A Palmiro Togliatti va infine riconosciuto un grande merito, probabilmente tra tutti il più importante. Anche nei momenti più aspri e difficili, si pensi solo alle giornate immediatamente susseguenti l’attentato di cui fu vittima nel Luglio del 1948, nel suo pensiero non finirà mai per prevalere l’opzione per facili e assai rischiose scorciatoie, dello scontro armato tra forze contrapposte, ed anzi verrà sempre perseguita, con grande disciplina, la prassi del confronto e della lotta democratica,da sviluppare, insieme nel Parlamento e nel paese. L’unica strada per davvero feconda e percorribile.
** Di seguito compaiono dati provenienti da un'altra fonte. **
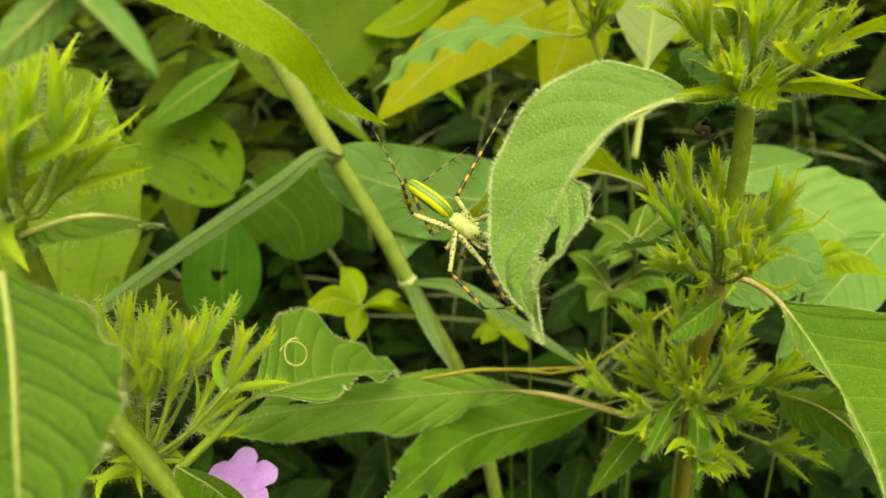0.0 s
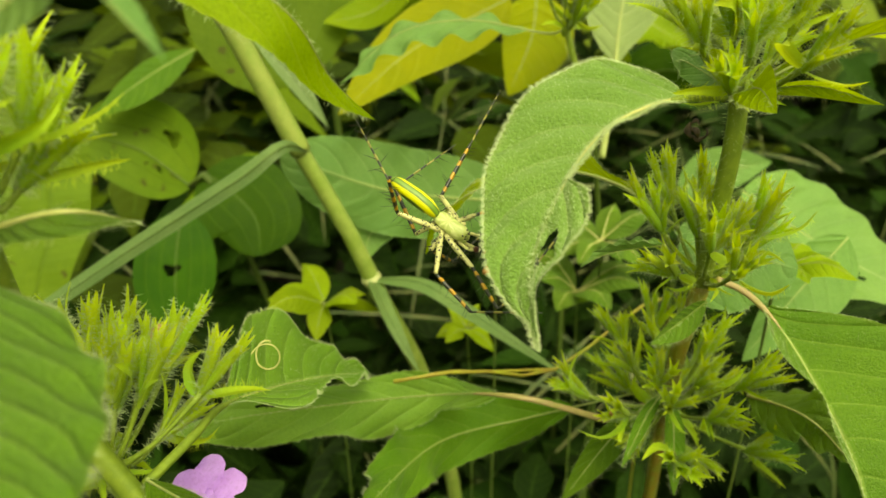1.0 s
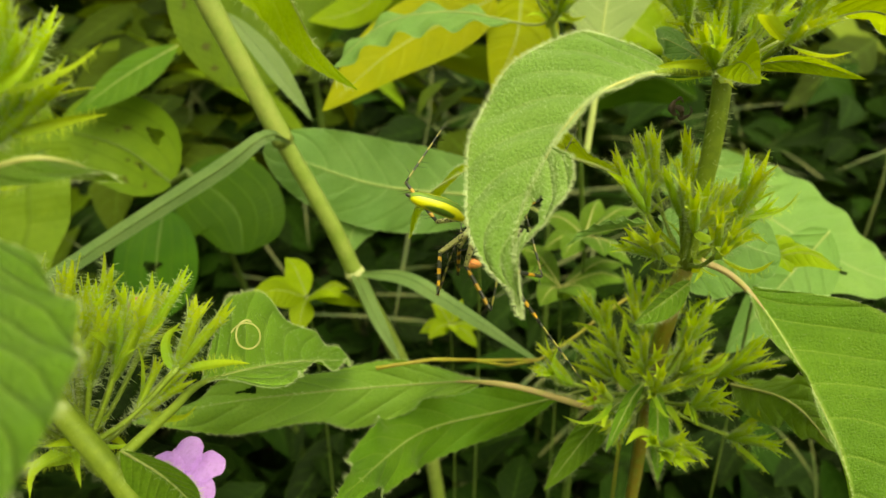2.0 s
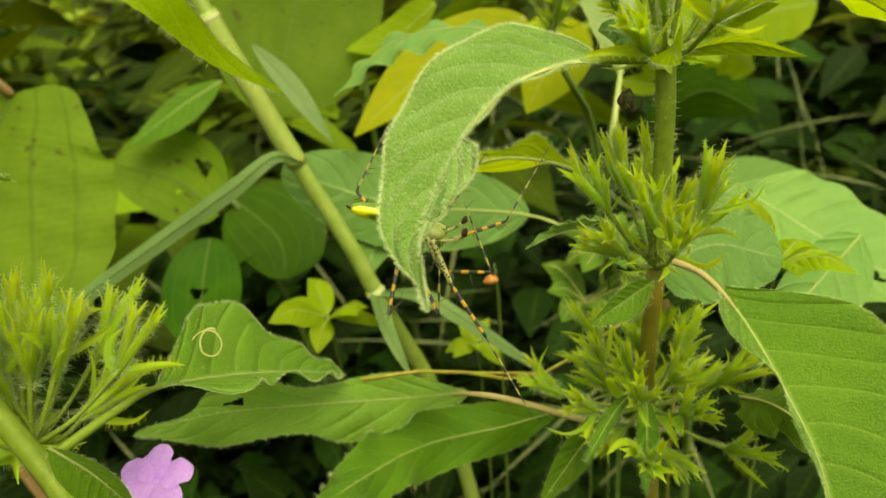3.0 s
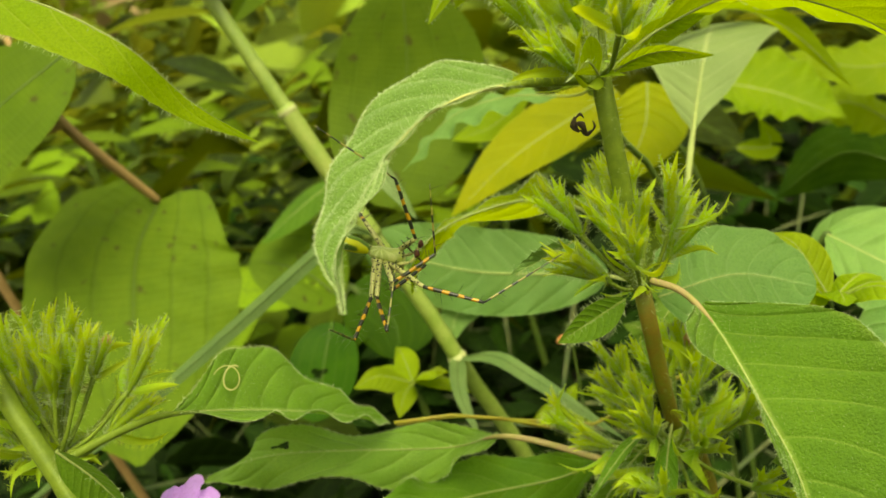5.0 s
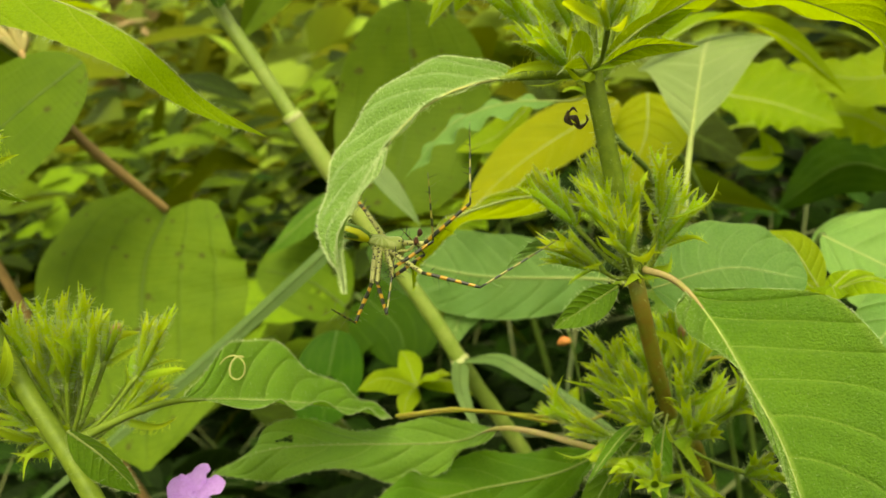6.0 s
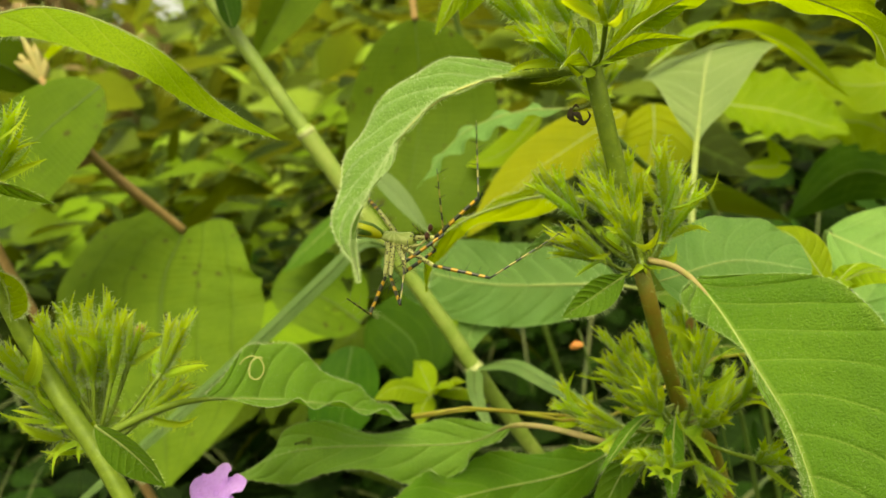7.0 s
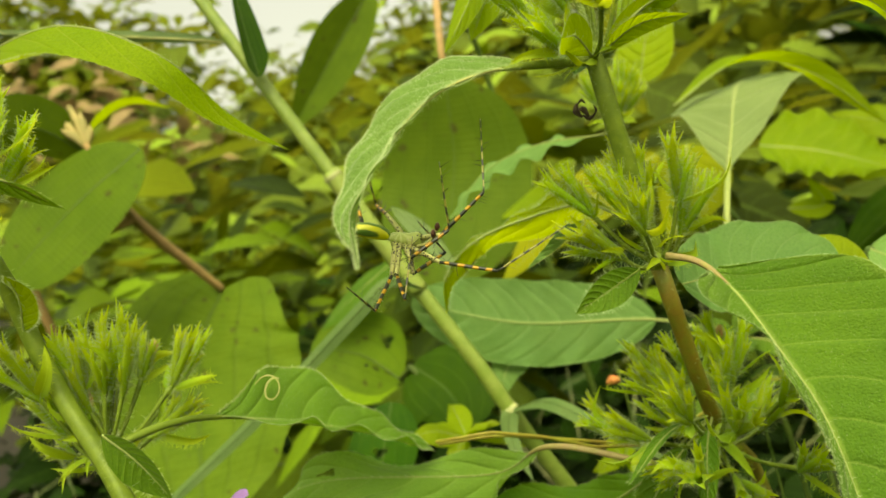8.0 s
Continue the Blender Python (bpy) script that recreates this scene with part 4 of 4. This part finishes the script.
BODY = [(0, (0.0059, 0.1123, 0.4543), (-0.0018, 0.1154, 0.4598), (-0.1, -0.6, 0.8)), (1.2, (0.0059, 0.1123, 0.4543), (-0.0018, 0.1154, 0.4598), (-0.1, -0.6, 0.8)),
        (2.3, (0.0140, 0.1088, 0.4508), (0.0043, 0.1076, 0.4548), (0.0, -0.3, 0.95)), (8, (0.0140, 0.1088, 0.4508), (0.0043, 0.1076, 0.4548), (0.0, -0.3, 0.95))]


def body_pose(t):
    """The spider's pose at t: it stands still, crosses over between 1.2 and 2.3 s, and stands still again."""
    f = min(max((t - 1.2) / 1.1, 0), 1)
    f = f * f * (3 - 2 * f)
    a, b = BODY[0], BODY[2]
    c = Vector(a[1]).lerp(Vector(b[1]), f)
    x = (Vector(a[1]) - Vector(a[2])).normalized().lerp((Vector(b[1]) - Vector(b[2])).normalized(), f).normalized()
    up = Vector(a[3]).lerp(Vector(b[3]), f)
    y = up.cross(x).normalized()
    m = Matrix((x, y, x.cross(y))).transposed().to_4x4()
    m.translation = c
    return m


# hip, kind, side on which the limb leans, then for each state its knee, ankle and foot
LEGS = [
    ((0.0012, -0.0014, 0), "front", 1, [(0.0134, 0.1172, 0.4469), (0.0226, 0.1157, 0.4450), (0.0276, 0.1146, 0.4550)], [(0.0177, 0.1072, 0.4429), (0.0256, 0.1035, 0.4308), (0.0333, 0.0993, 0.4172)],
     [(0.0200, 0.1047, 0.4457), (0.0266, 0.1012, 0.4357), (0.0287, 0.1002, 0.4310)], [(0.0213, 0.1045, 0.4463), (0.0303, 0.1041, 0.4435), (0.0424, 0.1086, 0.4486)]),
    ((0.0012, 0.0014, 0), "front", 1, [(0.0047, 0.1191, 0.4567), (0.0097, 0.1221, 0.4637), (0.0134, 0.1236, 0.4673)], [(0.0174, 0.1148, 0.4462), (0.0263, 0.1167, 0.4485), (0.0339, 0.1216, 0.4590)],
     [(0.0227, 0.1126, 0.4484), (0.0312, 0.1150, 0.4498), (0.0402, 0.1193, 0.4571)], [(0.0205, 0.1062, 0.4540), (0.0191, 0.1050, 0.4636), (0.0105, 0.0988, 0.4734)],
     [(0.0272, 0.1034, 0.4509), (0.0317, 0.1103, 0.4578), (0.0293, 0.1173, 0.4688)]),
    ((0.0005, -0.0016, 0), "middle", -1, [(0.0094, 0.1075, 0.4494), (0.0119, 0.1061, 0.4467), (0.0204, 0.1106, 0.4456)], [(0.0172, 0.1090, 0.4421), (0.0230, 0.1087, 0.4452), (0.0184, 0.1111, 0.4587)],
     [(0.0196, 0.1049, 0.4467), (0.0197, 0.1027, 0.4534), (0.0180, 0.0984, 0.4621)], [(0.0172, 0.1038, 0.4482), (0.0227, 0.1061, 0.4511), (0.0241, 0.1086, 0.4598)]),
    ((0.0005, 0.0016, 0), "middle", 1, [(0.0112, 0.1203, 0.4532), (0.0181, 0.1207, 0.4549), (0.0237, 0.1216, 0.4575)], [(0.0145, 0.1213, 0.4471), (0.0204, 0.1241, 0.4527), (0.0238, 0.1260, 0.4567)],
     [(0.0194, 0.1186, 0.4497), (0.0208, 0.1203, 0.4541), (0.0215, 0.1219, 0.4590)], [(0.0141, 0.1079, 0.4423), (0.0165, 0.1074, 0.4462), (0.0173, 0.0965, 0.4613)]),
    ((-0.0004, -0.0017, 0), "middle", -1, [(0.0034, 0.1069, 0.4473), (0.0089, 0.1051, 0.4443), (0.0125, 0.1076, 0.4454)], [(0.0122, 0.1104, 0.4418), (0.0151, 0.1100, 0.4397), (0.0160, 0.1117, 0.4439)],
     [(0.0162, 0.1055, 0.4440), (0.0176, 0.1062, 0.4453), (0.0155, 0.1048, 0.4496)], [(0.0138, 0.1023, 0.4457), (0.0160, 0.1024, 0.4437), (0.0174, 0.1037, 0.4473)]),
    ((-0.0004, 0.0017, 0), "middle", 1, [(0.0004, 0.1113, 0.4468), (0.0063, 0.1130, 0.4466), (0.0109, 0.1155, 0.4478)], [(0.0102, 0.1143, 0.4412), (0.0115, 0.1136, 0.4390), (0.0113, 0.1157, 0.4445)],
     [(0.0124, 0.1088, 0.4439), (0.0137, 0.1098, 0.4463), (0.0131, 0.1107, 0.4498)], [(0.0107, 0.1103, 0.4552), (0.0079, 0.1121, 0.4570), (0.0065, 0.1129, 0.4617)]),
    ((-0.0012, -0.0015, 0), "rear", -1, [(-0.0044, 0.1123, 0.4576), (-0.0028, 0.1137, 0.4607), (-0.0091, 0.1189, 0.4707)], [(0.0083, 0.1104, 0.4429), (0.0084, 0.1048, 0.4393), (0.0112, 0.1011, 0.4458)],
     [(0.0109, 0.1044, 0.4446), (0.0105, 0.0993, 0.4423), (0.0118, 0.0948, 0.4477)], [(0.0129, 0.1020, 0.4454), (0.0116, 0.0964, 0.4415), (0.0128, 0.0917, 0.4472)]),
    ((-0.0012, 0.0015, 0), "rear", 1, [(-0.0004, 0.1155, 0.4509), (-0.0028, 0.1193, 0.4586), (0.0092, 0.1220, 0.4658)], [(0.0032, 0.1180, 0.4474), (0.0027, 0.1184, 0.4544), (0.0069, 0.1172, 0.4613)],
     [(0.0025, 0.1126, 0.4502), (0.0029, 0.1125, 0.4568), (0.0069, 0.1109, 0.4623)], [(0.0050, 0.1105, 0.4538), (0.0054, 0.1101, 0.4605), (0.0083, 0.1078, 0.4652)]),
]
STATES = [(0, 0), (1.2, 0), (2.3, 1), (3.5, 1), (4.0, 9), (4.4, 2), (4.6, 2), (5.0, 3), (5.2, 4), (8.0, 4)]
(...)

In Italia non si assisterà alla replica dell’epilogo della tragica vicenda greca.

Più avanti nel tempo, nei decenni seguenti, una crisi progressiva, acuta e devastante, investirà il sistema edificato dal “ Socialismo Reale”. I processi di grave burocratizzazione e di rigidità, le limitazioni gravi della libertà dei cittadini saranno alla base dell’implosione del 1989.  All’improvviso, e repentinamente, in quell’anno di svolta della storia del Mondo scompariva, per interna, fatale consunzione, il tentativo di affermare, col dogma conficcato nel reale, un grande ideale generoso. Troppe e gravi le deviazioni, e i drammi che si sono consumati dentro quel recinto, in specie ma non solo dell’Europa. E tuttavia l’idea di libertà, di maggiore equità, di più ampia giustizia sociale, le sue dilatazioni, in ogni contrada degli angoli del mondo, sussistono vitali, come inalienabili valori da difendere. Potentissime lobby finanziarie al giorno d’oggi in larga parte detengono il potere nelle proprie mani, condizionando fortemente i destini del Pianeta. Quante differenze, tra diverse Nazioni e nei singoli paesi, più che ridursi, si sono accentuate! Oggettivamente perciò i grandi principi originari continuano a risultare di grande attualità.

L’azione di Togliatti in difesa della pace, nel paese e nel mondo, la lotta per una più ampia giustizia e libertà, è segno di una storia, individuale e collettiva, che persiste. Un tratto distintivo della democrazia repubblicana, con tanti sforzi e sacrifici edificata. Una costruzione robusta che Palmiro Togliatti ha concorso in maniera decisiva a edificare, il tratto distintivo di un impegno, intelligente, appassionato, generoso, per tante ragioni da mantenere attuale nel cuore pulsante e più profondo del Paese.